Write out the material exactly, with the pictures left out.
+ + +
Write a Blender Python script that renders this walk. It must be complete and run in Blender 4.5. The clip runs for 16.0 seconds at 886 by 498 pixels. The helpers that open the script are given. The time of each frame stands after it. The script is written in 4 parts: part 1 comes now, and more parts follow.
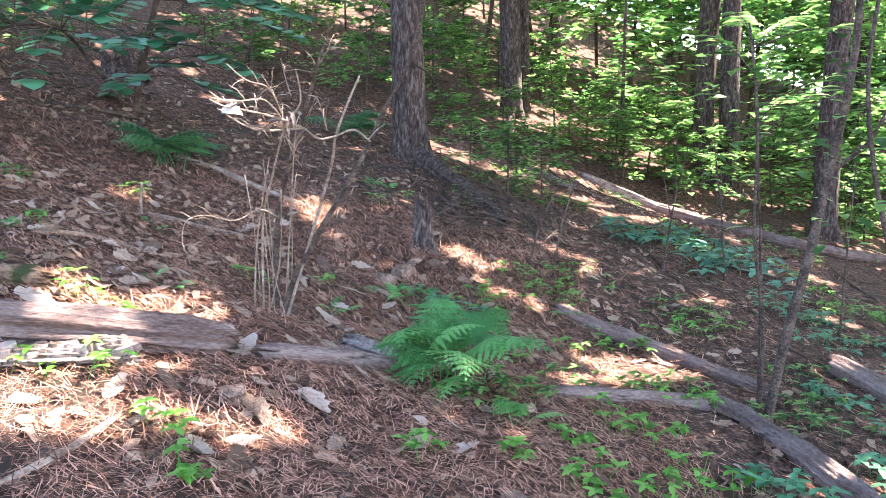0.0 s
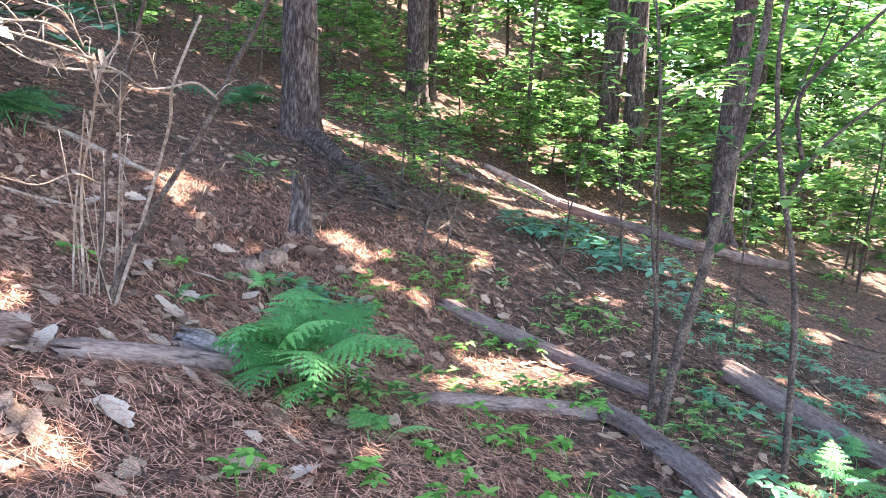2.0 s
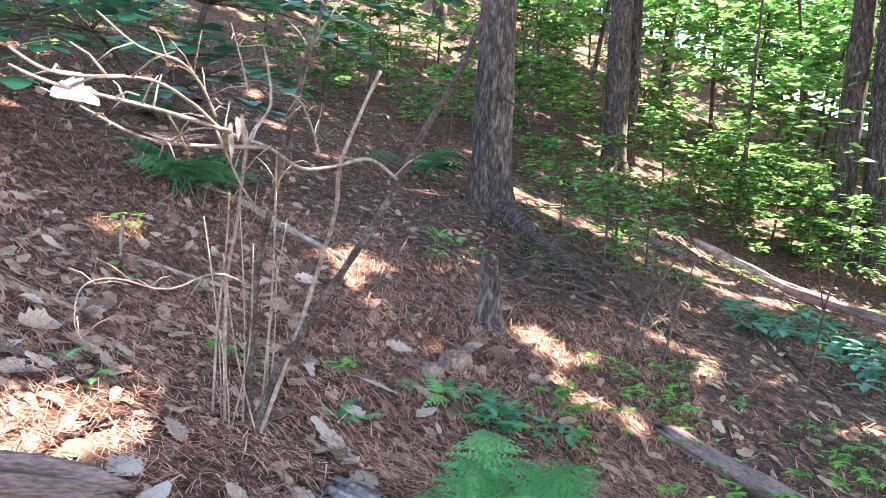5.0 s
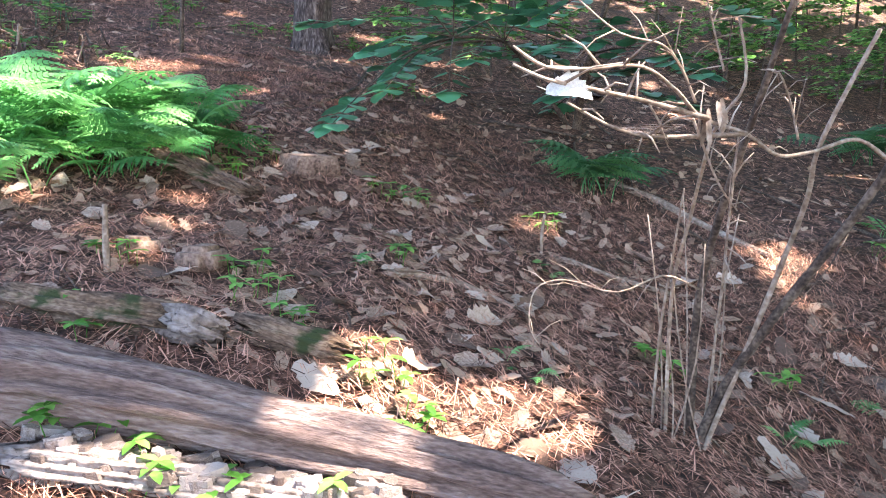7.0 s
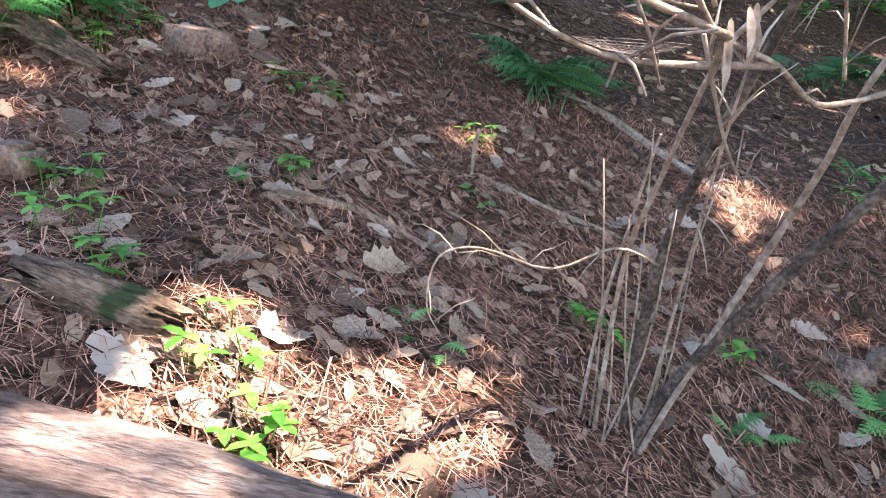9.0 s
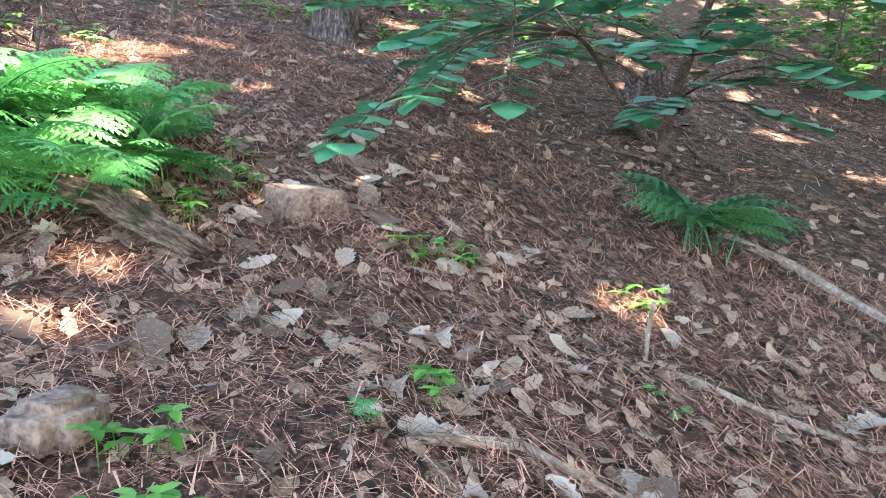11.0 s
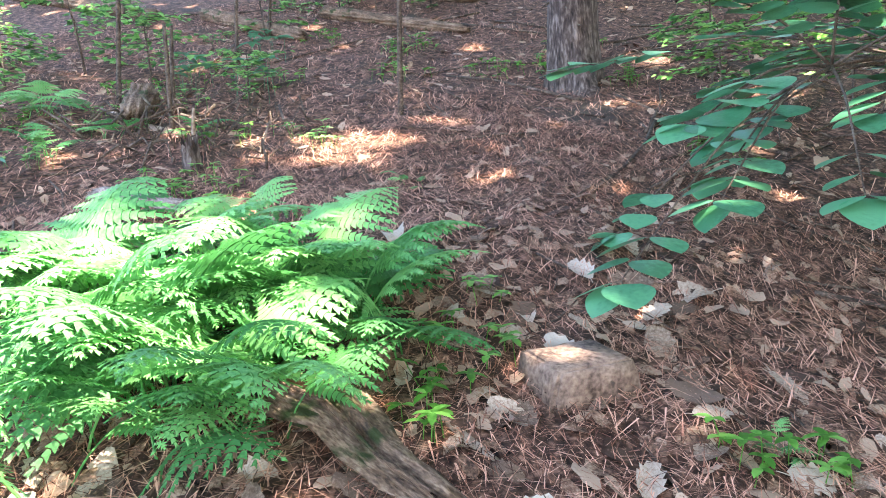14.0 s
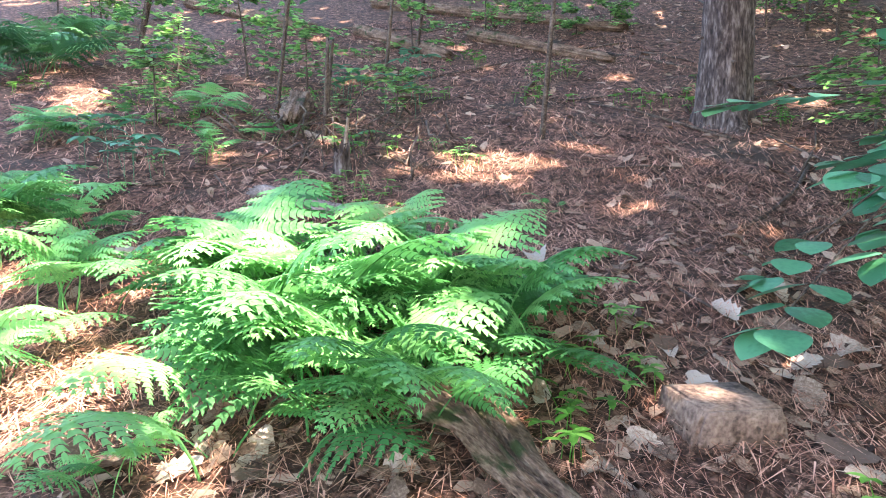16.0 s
+ + +
◆ RESPONSE TO THE EXERCISE
Write a Blender Python script that renders this walk. It must be complete and run in Blender 4.5. The clip runs for 16.0 seconds at 886 by 498 pixels. The helpers that open the script are given. The time of each frame stands after it. The script is written in 4 parts: part 1 comes now, and more parts follow.
0.0 s
2.0 s
5.0 s
7.0 s
9.0 s
11.0 s
14.0 s
16.0 s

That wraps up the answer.